>>
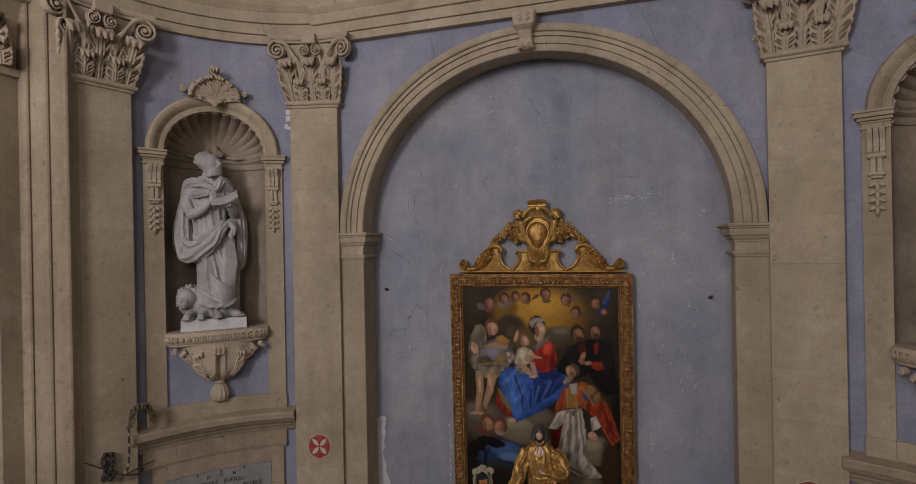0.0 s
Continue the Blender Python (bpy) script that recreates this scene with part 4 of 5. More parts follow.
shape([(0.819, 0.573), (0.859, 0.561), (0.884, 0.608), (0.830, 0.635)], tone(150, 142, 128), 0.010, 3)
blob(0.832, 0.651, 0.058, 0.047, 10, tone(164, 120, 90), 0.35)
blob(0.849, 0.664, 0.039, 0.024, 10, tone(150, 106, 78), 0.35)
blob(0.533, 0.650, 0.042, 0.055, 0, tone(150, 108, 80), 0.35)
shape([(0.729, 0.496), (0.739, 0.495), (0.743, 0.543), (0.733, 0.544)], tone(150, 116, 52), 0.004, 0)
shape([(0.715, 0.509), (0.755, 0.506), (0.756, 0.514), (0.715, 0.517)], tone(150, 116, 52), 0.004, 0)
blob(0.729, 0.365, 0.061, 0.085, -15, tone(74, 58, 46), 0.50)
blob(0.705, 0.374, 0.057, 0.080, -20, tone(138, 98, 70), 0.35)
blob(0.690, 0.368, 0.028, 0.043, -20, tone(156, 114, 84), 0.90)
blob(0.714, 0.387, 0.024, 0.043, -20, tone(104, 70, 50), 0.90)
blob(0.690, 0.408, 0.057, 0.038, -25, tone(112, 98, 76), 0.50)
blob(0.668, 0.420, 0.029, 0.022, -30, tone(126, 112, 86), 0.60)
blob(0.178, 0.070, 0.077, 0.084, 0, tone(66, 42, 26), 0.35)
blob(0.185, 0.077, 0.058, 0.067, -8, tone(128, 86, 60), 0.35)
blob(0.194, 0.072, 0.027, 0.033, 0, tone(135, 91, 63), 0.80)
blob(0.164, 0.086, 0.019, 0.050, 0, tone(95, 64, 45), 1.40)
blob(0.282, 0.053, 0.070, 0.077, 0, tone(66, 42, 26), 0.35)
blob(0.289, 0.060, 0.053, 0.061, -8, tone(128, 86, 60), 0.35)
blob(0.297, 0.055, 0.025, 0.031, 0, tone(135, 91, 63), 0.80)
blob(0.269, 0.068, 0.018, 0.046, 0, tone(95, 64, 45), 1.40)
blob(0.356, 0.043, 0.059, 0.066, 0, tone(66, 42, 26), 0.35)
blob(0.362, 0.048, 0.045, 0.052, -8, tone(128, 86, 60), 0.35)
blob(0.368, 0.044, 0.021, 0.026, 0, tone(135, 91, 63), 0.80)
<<
REQUIRED TASK:
Transcribe the whole listing, character for character, but not its images.

SOLVED PROBLEM:
0.0 s
Continue the Blender Python (bpy) script that recreates this scene with part 4 of 5. More parts follow.
shape([(0.819, 0.573), (0.859, 0.561), (0.884, 0.608), (0.830, 0.635)], tone(150, 142, 128), 0.010, 3)
blob(0.832, 0.651, 0.058, 0.047, 10, tone(164, 120, 90), 0.35)
blob(0.849, 0.664, 0.039, 0.024, 10, tone(150, 106, 78), 0.35)
blob(0.533, 0.650, 0.042, 0.055, 0, tone(150, 108, 80), 0.35)
shape([(0.729, 0.496), (0.739, 0.495), (0.743, 0.543), (0.733, 0.544)], tone(150, 116, 52), 0.004, 0)
shape([(0.715, 0.509), (0.755, 0.506), (0.756, 0.514), (0.715, 0.517)], tone(150, 116, 52), 0.004, 0)
blob(0.729, 0.365, 0.061, 0.085, -15, tone(74, 58, 46), 0.50)
blob(0.705, 0.374, 0.057, 0.080, -20, tone(138, 98, 70), 0.35)
blob(0.690, 0.368, 0.028, 0.043, -20, tone(156, 114, 84), 0.90)
blob(0.714, 0.387, 0.024, 0.043, -20, tone(104, 70, 50), 0.90)
blob(0.690, 0.408, 0.057, 0.038, -25, tone(112, 98, 76), 0.50)
blob(0.668, 0.420, 0.029, 0.022, -30, tone(126, 112, 86), 0.60)
blob(0.178, 0.070, 0.077, 0.084, 0, tone(66, 42, 26), 0.35)
blob(0.185, 0.077, 0.058, 0.067, -8, tone(128, 86, 60), 0.35)
blob(0.194, 0.072, 0.027, 0.033, 0, tone(135, 91, 63), 0.80)
blob(0.164, 0.086, 0.019, 0.050, 0, tone(95, 64, 45), 1.40)
blob(0.282, 0.053, 0.070, 0.077, 0, tone(66, 42, 26), 0.35)
blob(0.289, 0.060, 0.053, 0.061, -8, tone(128, 86, 60), 0.35)
blob(0.297, 0.055, 0.025, 0.031, 0, tone(135, 91, 63), 0.80)
blob(0.269, 0.068, 0.018, 0.046, 0, tone(95, 64, 45), 1.40)
blob(0.356, 0.043, 0.059, 0.066, 0, tone(66, 42, 26), 0.35)
blob(0.362, 0.048, 0.045, 0.052, -8, tone(128, 86, 60), 0.35)
blob(0.368, 0.044, 0.021, 0.026, 0, tone(135, 91, 63), 0.80)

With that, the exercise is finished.